If you need to interact with companies, organizations and even government, increasingly you are encouraged – and in some cases required – to do it online.
For the last two decades the efficiency of the Internet has streamlined bureaucracies and increased productivity while reducing costs. The assumption now is that everyone should do everything online.
Phone books and catalogs have been replaced with online directories. Signing up for coverage in the Healthcare Marketplace requires going to a website.
Who needs a computer?
AARP chalks that up to changes in perception and motor control as people age, making it hard to see the screen or manipulate a mouse. Perhaps that's part of it, but researchers at Ohio's Bowling Green State University believe there could be something more.

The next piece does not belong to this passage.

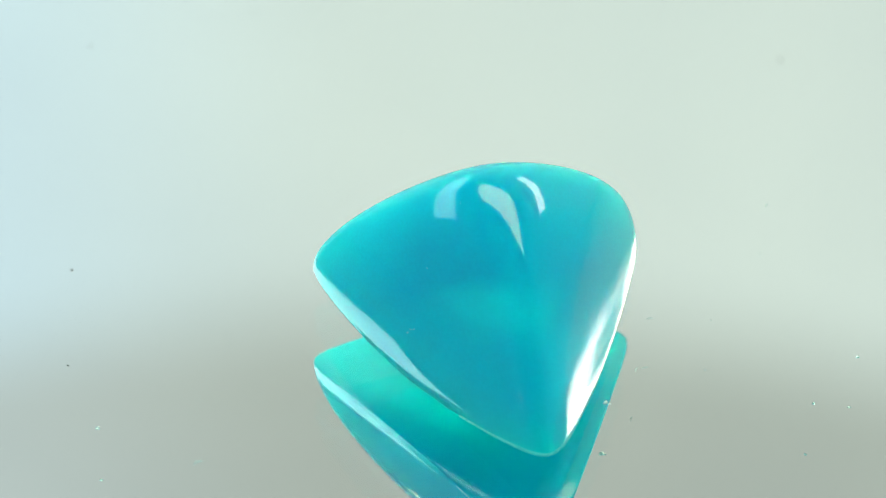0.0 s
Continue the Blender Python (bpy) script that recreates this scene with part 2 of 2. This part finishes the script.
def gemstone():
    n, rows = 360, 64
    phi = np.arange(n) * 2 * math.pi / n
    cx, cy = np.cos(phi), np.sin(phi)

    def floor_point(r, lift=0.0):
        x, y = MIDDLE[0] + r * cx, MIDDLE[1] + r * cy
        return np.stack((x, y, underside(x, y) + lift), -1)

    rim = halve(lambda r: crown(floor_point(r, GIRDLE)) < 0, 16.0, n)
    rings = [floor_point(rim * s) for s in (0.03, 0.15, 0.3, 0.45, 0.6, 0.75, 0.87, 0.95, 0.985, 0.995)]
    rings += [floor_point(rim, GIRDLE * k) for k in (0.25, 0.85)]
    heart = np.array((MIDDLE[0], MIDDLE[1], 1.2))
    low = floor_point(rim, GIRDLE) - heart
    start = np.arctan2(low[:, 2], np.hypot(low[:, 0], low[:, 1]))
    for j in range(1, rows):
        a = start + (math.pi / 2 - start) * (j / rows) ** 1.15
        way = np.stack((np.cos(a) * cx, np.cos(a) * cy, np.sin(a)), -1)
        r = halve(lambda m: crown(heart + way * m[:, None]) < 0, 16.0, n)
        rings.append(heart + way * r[:, None])
    tip = halve(lambda m: crown(heart + np.array((0, 0, 1.0)) * m[:, None]) < 0, 16.0, 1)[0] + heart[2]
    bm = bmesh.new()
    loops = [[bm.verts.new(Vector(p) * 0.001) for p in ring.tolist()] for ring in rings]
    for a, b in zip(loops, loops[1:]):
        for i in range(n):
            bm.faces.new((a[i], a[(i + 1) % n], b[(i + 1) % n], b[i]))
    for loop, z in ((loops[0], underside(MIDDLE[0], MIDDLE[1])), (loops[-1], tip)):
        v = bm.verts.new((MIDDLE[0] * 0.001, MIDDLE[1] * 0.001, z * 0.001))
        for i in range(n):
            bm.faces.new((loop[i], loop[(i + 1) % n], v))
    bmesh.ops.recalc_face_normals(bm, faces=bm.faces[:])
    ob = part("gemstone", bm, STONE, smooth=True)
    # the ground, unpolished edge along one side
    bm = bmesh.new()
    out = 0.012 * np.stack((cx, cy, cx * 0), -1)
    a, b = floor_point(rim, GIRDLE * 0.2) + out, floor_point(rim, GIRDLE * 0.8) + out
    span = [i for i in range(n) if -1.75 < (phi[i] + math.pi) % (2 * math.pi) - math.pi < 0.86]
    span.sort(key=lambda i: (phi[i] + math.pi) % (2 * math.pi))
    strip = [(bm.verts.new(Vector(a[i]) * 0.001), bm.verts.new(Vector(b[i]) * 0.001)) for i in span]
    for (p, q), (r, t) in zip(strip, strip[1:]):
        bm.faces.new((p, r, t, q))
    part("girdle", bm, GROUND, ob, "pale frosted edge", True)
    return tagged(ob, "polished blue-green domed triangular gemstone on a mirror", "gemstone")


stone = gemstone()


def lump(size, seed, flat=0.6, detail=2):
    """A small uneven grain that rests on z = 0."""
    bm = bmesh.new()
    bmesh.ops.create_icosphere(bm, subdivisions=detail, radius=size / 2)
    for v in bm.verts:
        k = 1 + 0.55 * noise.noise(v.co / size * 3.1 + Vector((seed * 7.3, seed * 2.1, 0)))
        v.co = Vector((v.co.x * k, v.co.y * k * 0.8, v.co.z * k * flat))
    low = min(v.co.z for v in bm.verts)
    bmesh.ops.translate(bm, vec=(0, 0, -low), verts=bm.verts[:])
    return bm


def fibre(length, thick, bend):
    """A short curved thread that lies on z = 0."""
    bm = bmesh.new()
    rings = []
    for j in range(9):
        t = j / 8
        x, y = (t - 0.5) * length, bend * length * math.sin(math.pi * t) * (1 if t < 0.6 else 0.7)
        r = thick / 2 * (0.5 + math.sin(math.pi * (0.1 + 0.8 * t)) * 0.5)
        rings.append([bm.verts.new((x, y + r * math.cos(a), r * math.sin(a) + thick / 2)) for a in (i * math.pi / 3 for i in range(6))])
    for a, b in zip(rings, rings[1:]):
        for i in range(6):
            bm.faces.new((a[i], a[(i + 1) % 6], b[(i + 1) % 6], b[i]))
    bm.faces.new(rings[0][::-1]), bm.faces.new(rings[-1])
    return bm


# chips in the polish of the stone
for x, y, z, size in ((4.57, -8.37, 1.71, 0.06), (4.76, -7.80, 1.53, 0.11), (-3.48, -4.77, 6.12, 0.06), (-4.25, -6.02, 3.34, 0.06),
                      (-4.40, -5.98, 3.09, 0.06), (-4.1, -6.2, 3.5, 0.06), (2.56, -9.64, 5.30, 0.06), (-2.06, -3.02, 8.74, 0.05)):
    chip = part("chip", lump(size * 0.001, x, 0.5, 1), LINT, stone, "tiny pale chip", True)
    way = np.array((x, y, z)) - (MIDDLE[0], MIDDLE[1], 1.2)
    k = halve(lambda m: crown(np.array((MIDDLE[0], MIDDLE[1], 1.2)) + way * m[:, None]) < 0, 2.0, 1)[0]
    chip.location = Vector((MIDDLE[0], MIDDLE[1], 1.2)) * 0.001 + Vector(way) * (k * 0.001) - Vector((0, 0, size * 0.0002))

# ---- dust on the mirror, which turns with it ----
DUST = []
for x, y, size in ((5.59, -6.91, 0.25), (5.80, -6.97, 0.12), (-19.08, -10.90, 0.19), (15.93, -6.1, 0.18), (18.42, -2.3, 0.17), (-11.32, -22.44, 0.13),
                   (16.2, -17.75, 0.15), (21.86, -14.41, 0.17), (11.06, 0.04, 0.11)):
    grain_ob = part("dust_grain", lump(size * 0.001, x + y), LINT, smooth=True)
    tagged(grain_ob, "pale grain of dust lying on the mirror", "dust", group="dust on the mirror")
    DUST.append((grain_ob, pose(x * 0.001, y * 0.001, 0, 0, 0, 40 * x)))
for x, y, size, way, bend in ((7.15, -4.19, 0.42, 75, 0.12), (-13.92, -12.89, 0.55, 40, 0.2), (14.5, 10.36, 0.48, 75, 0.1), (7.89, -0.09, 0.4, 20, 0.15)):
    thread = part("lint_fibre", fibre(size * 0.001, 0.000045, bend), LINT, smooth=True)
    tagged(thread, "short pale lint fibre lying on the mirror", "lint", group="lint on the mirror")
    DUST.append((thread, pose(x * 0.001, y * 0.001, 0, 0, 0, way)))

# dark specks that stay put: dust on the camera sensor, set under the glass
for x, y, size in ((16.41, 27.72, 0.2), (-22.93, 3.40, 0.14), (-21.78, -4.41, 0.10), (-16.14, 29.99, 0.13), (-25.59, 25.2, 0.13)):
    speck = part("speck", lump(size * 0.001, x, 0.3), SENSOR_DUST, smooth=True)
    tagged(speck, "tiny dark speck set under the mirror glass in place of camera sensor dust", "speck", group="dark specks")
    speck.location = (x * 0.001, y * 0.001, -GAP)


# ---- moving things ----
def turning(ob, base):
    walk(ob, [(t / 2, pose(0, 0, 0, 0, 0, SPIN * t / 2) @ base) for t in range(33)])


def motions():
    turning(turntable, Matrix())
    turning(stone, Matrix())
    for ob, base in DUST:
        turning(ob, base)


motions()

Nearly 900 test subjects enrolled in their study, ranging in age from 19 to 99. The researchers wanted to get a handle on how well the subjects used technology – in particular, a tablet.
As you might expect, the results were wide-ranging.
“In addition to the traditional technologically savvy millennial who is constantly connected to his or her device, we also had the lower range of technology interaction, with almost 6% of the sample reporting that they do not understand what a tablet is, even after three-quarters page long description with photos,” the authors wrote.
There is a Catch-22 here. As people age they may need the extra assistance that technology could provide. But the authors found the relationship between age and attitudes towards technology is predominantly negative, and that as the age of individuals’ increases, their negative attitudes towards technology increase.
Does it have to be this way? The researchers don't think so. They think ageism might play a role here, with the stereotype of older people unable to grasp technology becoming a self-fulfilling reality.
Technology engineers, they say, might also design devices with more senior-friendly features.
“Even though technologies related to tablet use have evolved, the resources that would help individuals who are less technologically literate to use tablets (or any new technology) are greatly lacking,” they write.
Training might also make a difference, if done the right way. Then, the authors conclude, the older population might begin using more of the resources that could benefit them, whether it's booking a hotel reservation or ordering a birthday gift for a grandchild.
But aging expert Neil Charness of Florida State University says that might be a hard sell for some technology-averse seniors.
"If it takes you twice as long to learn something, why would you invest that time when you could be drawing on your crystallized intelligence — your already acquired knowledge — and doing things you enjoy doing?" he told AARP.